[Collection entries]
•••••
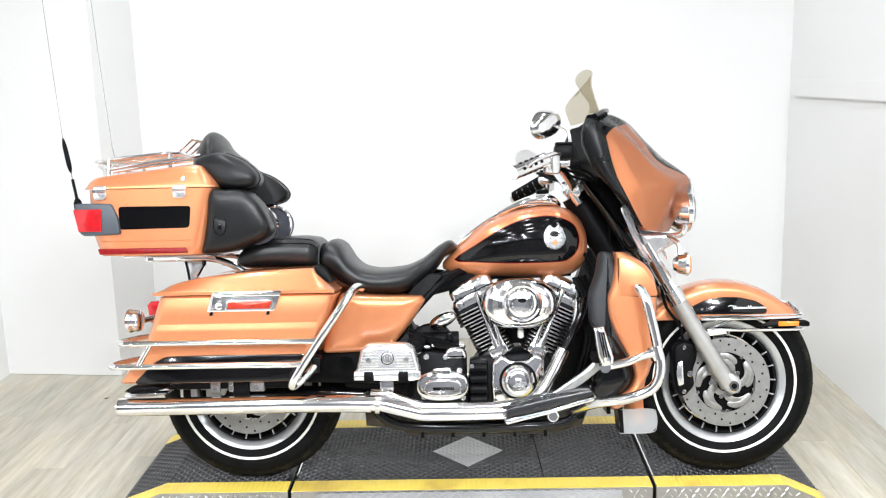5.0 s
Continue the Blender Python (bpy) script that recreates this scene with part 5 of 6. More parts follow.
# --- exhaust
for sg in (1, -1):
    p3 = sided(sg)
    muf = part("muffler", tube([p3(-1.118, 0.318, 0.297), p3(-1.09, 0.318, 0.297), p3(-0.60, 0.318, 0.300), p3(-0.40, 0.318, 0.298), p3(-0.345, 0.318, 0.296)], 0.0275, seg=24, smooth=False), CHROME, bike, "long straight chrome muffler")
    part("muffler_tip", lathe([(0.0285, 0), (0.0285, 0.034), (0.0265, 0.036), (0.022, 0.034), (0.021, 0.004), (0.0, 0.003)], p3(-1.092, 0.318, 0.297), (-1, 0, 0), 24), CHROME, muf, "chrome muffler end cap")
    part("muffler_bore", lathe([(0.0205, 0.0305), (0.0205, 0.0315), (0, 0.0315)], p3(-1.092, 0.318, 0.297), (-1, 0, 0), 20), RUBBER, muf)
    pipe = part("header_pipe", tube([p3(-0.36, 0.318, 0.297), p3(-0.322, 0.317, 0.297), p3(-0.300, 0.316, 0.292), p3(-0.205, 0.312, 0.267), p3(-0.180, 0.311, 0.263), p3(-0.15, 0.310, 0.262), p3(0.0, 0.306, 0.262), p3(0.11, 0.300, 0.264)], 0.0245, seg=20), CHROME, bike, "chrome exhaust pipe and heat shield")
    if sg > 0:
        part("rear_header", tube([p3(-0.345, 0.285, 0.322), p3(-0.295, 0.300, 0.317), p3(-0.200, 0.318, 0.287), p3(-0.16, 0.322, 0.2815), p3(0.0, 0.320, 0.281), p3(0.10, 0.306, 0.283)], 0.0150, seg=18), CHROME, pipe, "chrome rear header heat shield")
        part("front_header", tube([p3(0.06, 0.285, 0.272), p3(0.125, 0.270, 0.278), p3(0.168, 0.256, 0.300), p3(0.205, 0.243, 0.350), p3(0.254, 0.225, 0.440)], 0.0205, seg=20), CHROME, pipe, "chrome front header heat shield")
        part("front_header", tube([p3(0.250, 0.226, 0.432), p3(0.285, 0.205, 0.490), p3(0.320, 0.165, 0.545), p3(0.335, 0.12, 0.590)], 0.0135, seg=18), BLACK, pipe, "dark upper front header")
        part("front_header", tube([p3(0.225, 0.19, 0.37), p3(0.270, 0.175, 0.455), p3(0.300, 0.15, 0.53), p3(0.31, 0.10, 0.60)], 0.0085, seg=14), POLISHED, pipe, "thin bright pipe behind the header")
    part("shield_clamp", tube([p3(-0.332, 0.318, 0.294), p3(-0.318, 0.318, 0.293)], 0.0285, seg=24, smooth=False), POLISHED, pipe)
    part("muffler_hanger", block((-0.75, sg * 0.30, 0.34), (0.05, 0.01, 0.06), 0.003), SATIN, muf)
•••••
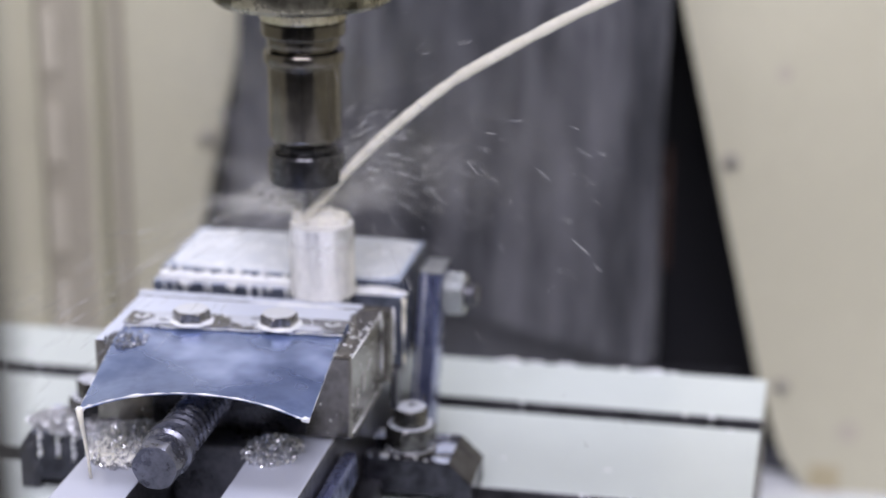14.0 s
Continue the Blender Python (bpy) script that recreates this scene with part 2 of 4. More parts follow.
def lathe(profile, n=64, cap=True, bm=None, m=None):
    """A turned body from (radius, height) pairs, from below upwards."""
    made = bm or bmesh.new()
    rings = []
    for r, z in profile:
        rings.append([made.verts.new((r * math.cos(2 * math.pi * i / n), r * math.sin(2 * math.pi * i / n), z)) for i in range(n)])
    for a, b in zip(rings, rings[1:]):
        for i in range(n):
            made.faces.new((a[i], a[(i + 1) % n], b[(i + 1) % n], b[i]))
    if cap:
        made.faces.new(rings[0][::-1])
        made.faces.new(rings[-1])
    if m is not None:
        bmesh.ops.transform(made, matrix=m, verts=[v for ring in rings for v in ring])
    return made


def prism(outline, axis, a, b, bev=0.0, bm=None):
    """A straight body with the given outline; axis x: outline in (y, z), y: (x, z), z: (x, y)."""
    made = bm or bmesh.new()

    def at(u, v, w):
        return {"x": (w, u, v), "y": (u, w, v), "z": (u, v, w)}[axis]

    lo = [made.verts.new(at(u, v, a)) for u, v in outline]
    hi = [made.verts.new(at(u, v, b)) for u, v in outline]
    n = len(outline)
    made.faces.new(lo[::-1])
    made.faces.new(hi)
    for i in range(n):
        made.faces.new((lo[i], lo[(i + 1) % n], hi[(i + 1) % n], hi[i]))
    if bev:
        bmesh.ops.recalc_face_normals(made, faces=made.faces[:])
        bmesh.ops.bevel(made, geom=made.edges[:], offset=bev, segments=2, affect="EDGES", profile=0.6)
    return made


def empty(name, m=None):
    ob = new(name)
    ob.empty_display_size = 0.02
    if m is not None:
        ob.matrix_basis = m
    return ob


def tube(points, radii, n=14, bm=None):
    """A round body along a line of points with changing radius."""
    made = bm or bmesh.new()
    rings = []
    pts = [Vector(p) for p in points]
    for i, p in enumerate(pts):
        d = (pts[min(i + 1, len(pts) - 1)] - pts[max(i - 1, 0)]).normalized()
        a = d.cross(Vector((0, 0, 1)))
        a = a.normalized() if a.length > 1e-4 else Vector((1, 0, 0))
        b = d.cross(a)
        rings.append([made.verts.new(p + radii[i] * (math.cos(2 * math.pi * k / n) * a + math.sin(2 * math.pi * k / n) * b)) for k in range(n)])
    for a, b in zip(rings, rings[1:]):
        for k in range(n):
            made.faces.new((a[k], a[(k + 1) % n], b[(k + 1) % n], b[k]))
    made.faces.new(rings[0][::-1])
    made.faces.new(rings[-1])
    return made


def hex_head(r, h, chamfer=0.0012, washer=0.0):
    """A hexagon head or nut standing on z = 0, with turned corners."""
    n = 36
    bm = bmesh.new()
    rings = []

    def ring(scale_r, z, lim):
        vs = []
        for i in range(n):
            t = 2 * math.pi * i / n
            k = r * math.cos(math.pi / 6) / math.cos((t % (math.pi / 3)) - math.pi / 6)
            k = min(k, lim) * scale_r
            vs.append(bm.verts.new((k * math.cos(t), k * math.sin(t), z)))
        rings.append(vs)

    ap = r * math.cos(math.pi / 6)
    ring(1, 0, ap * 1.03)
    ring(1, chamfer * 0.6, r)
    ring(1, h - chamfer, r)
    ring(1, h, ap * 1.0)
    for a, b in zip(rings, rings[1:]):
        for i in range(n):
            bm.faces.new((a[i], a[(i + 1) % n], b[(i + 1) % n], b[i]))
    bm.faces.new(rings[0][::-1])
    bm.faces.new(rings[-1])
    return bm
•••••
• [DIRECTIONS] In the listing above, find each line with the word "this" and copy it.

• [TASK RESULT]
Continue the Blender Python (bpy) script that recreates this scene with part 5 of 6. More parts follow.
Continue the Blender Python (bpy) script that recreates this scene with part 2 of 4. More parts follow.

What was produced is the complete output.